This is a confusion caused by people using language differently. When doing mathematics, we must be quite precise in assigning meanings to different terms, which is why we take so much trouble to define them. And the point of a definition is, once we've understood what somebody means by a term, we won't make the mistake of thinking they mean something else!
So here's how we use certain common English words in ordinary ("Euclidean") geometry:
- A circle is a closed curve in space, formed by the set of all
points an equal distance from a fixed point called the centre of
the circle.
- A disk (or disc) is the set of all points contained inside (*)
a circle, including its centre.
Note that a disk does not necessarily include the circle itself! (When studying topology - which is rather like geometry would be if distances weren't fixed or important - we distinguish between a closed disk, which includes the boundary or outside edge, and an open disk, which doesn't. And we often call a disk a ball - think of a squishy rubber ball.)
We also define a convex set to be one that includes every point that lies on a line segment joining any two of its points. So you can see that the inside (or interior) of a disk is a convex set, since even in a squishy rubber ball, any one point that lies between two others of the interior must be in the interior, no matter how much we squish it. But the outside (or boundary) of a disk is not a convex set, since there are points between any two points on the circle that don't also lie on the boundary, that is, they lie inside the circle, in the interior of the open disk. For example, as pointed out in the answer by celtschk, the intersection of those two chords AB and CD in your diagram is such an interior point that lies between points of the circle.

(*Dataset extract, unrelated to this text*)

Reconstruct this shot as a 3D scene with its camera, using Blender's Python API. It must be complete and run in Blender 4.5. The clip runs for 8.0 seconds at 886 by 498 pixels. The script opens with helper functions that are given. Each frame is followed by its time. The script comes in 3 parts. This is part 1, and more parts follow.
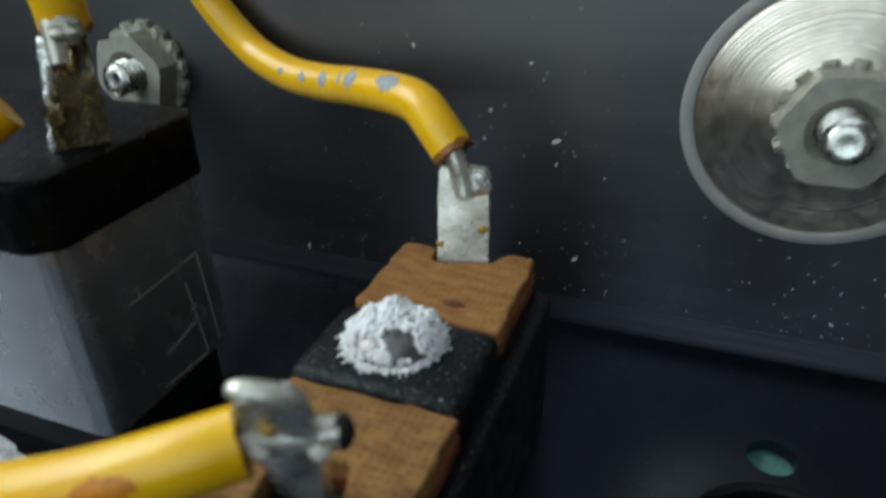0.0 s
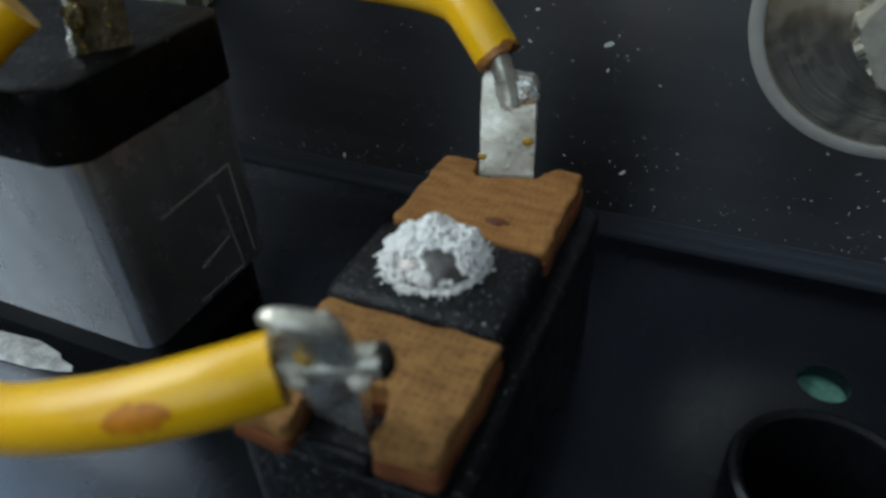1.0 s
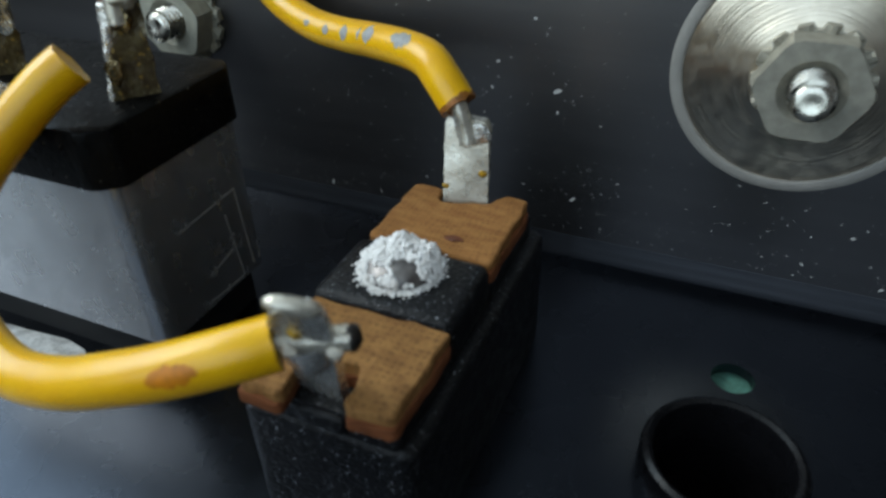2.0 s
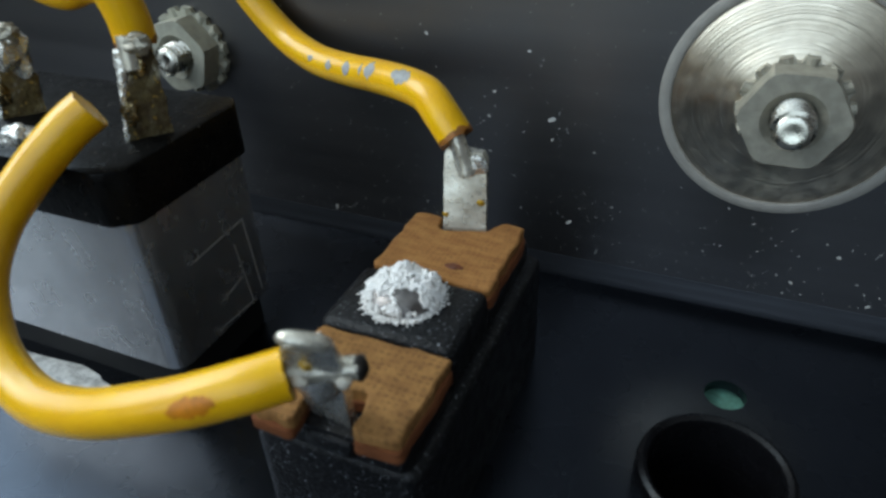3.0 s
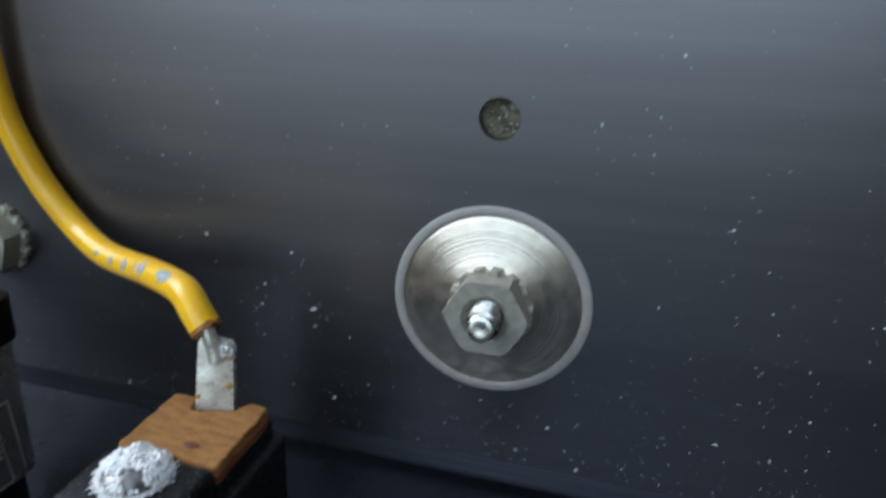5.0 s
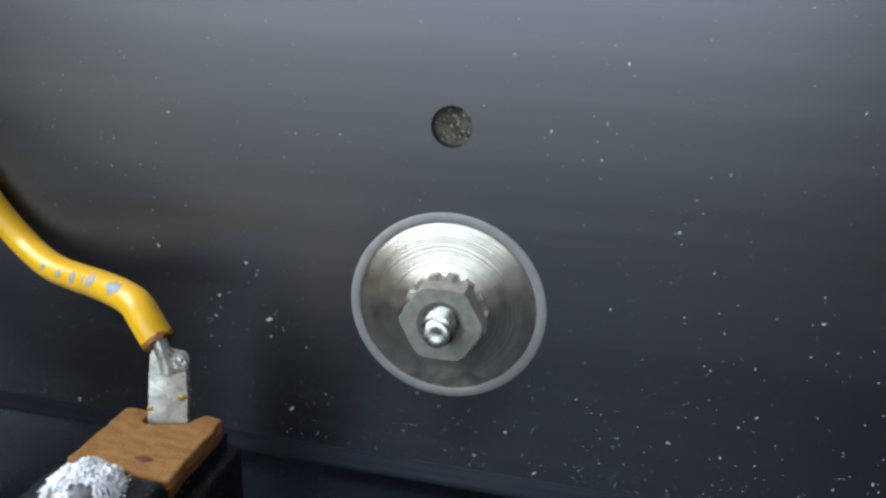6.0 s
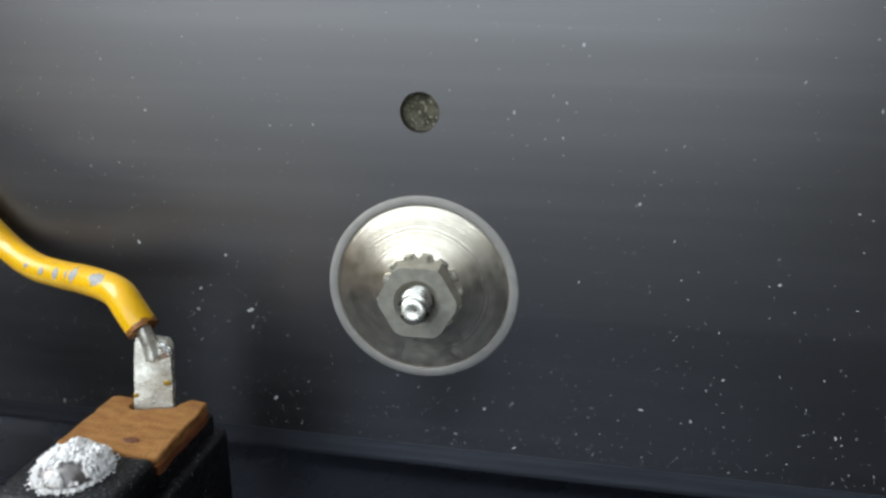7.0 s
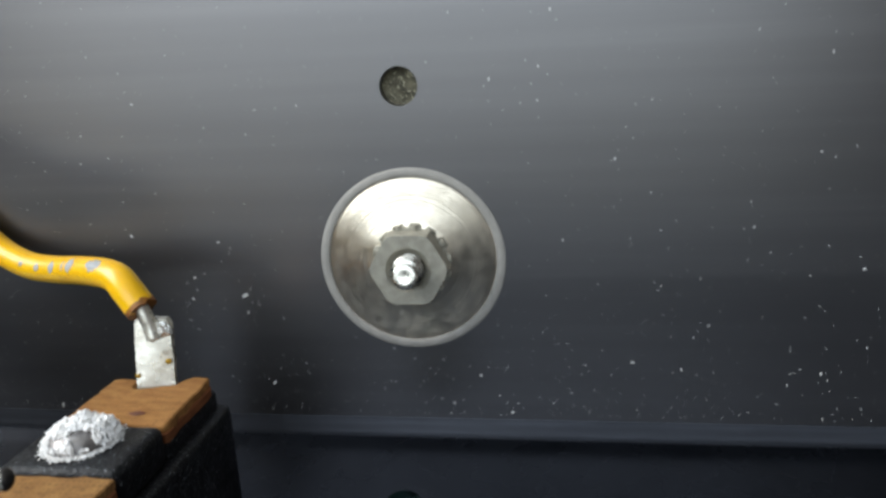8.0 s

(*) Now I haven't defined what I mean by point, inside or a line segment. But in the case of a circle in Euclidean geometry, the ordinary notion of "inside" and "outside" works well enough; a point is as small a dot as we can possibly draw in a picture; and a line segment is that part of a straight line that connects two points. More generally, we can't define everything! Even in mathematics, where we try to be as precise as we can, we sometimes have to say "Enough!" and just accept certain ideas as basic, undefinable notions. We usually take a geometric point as one of those basic notions.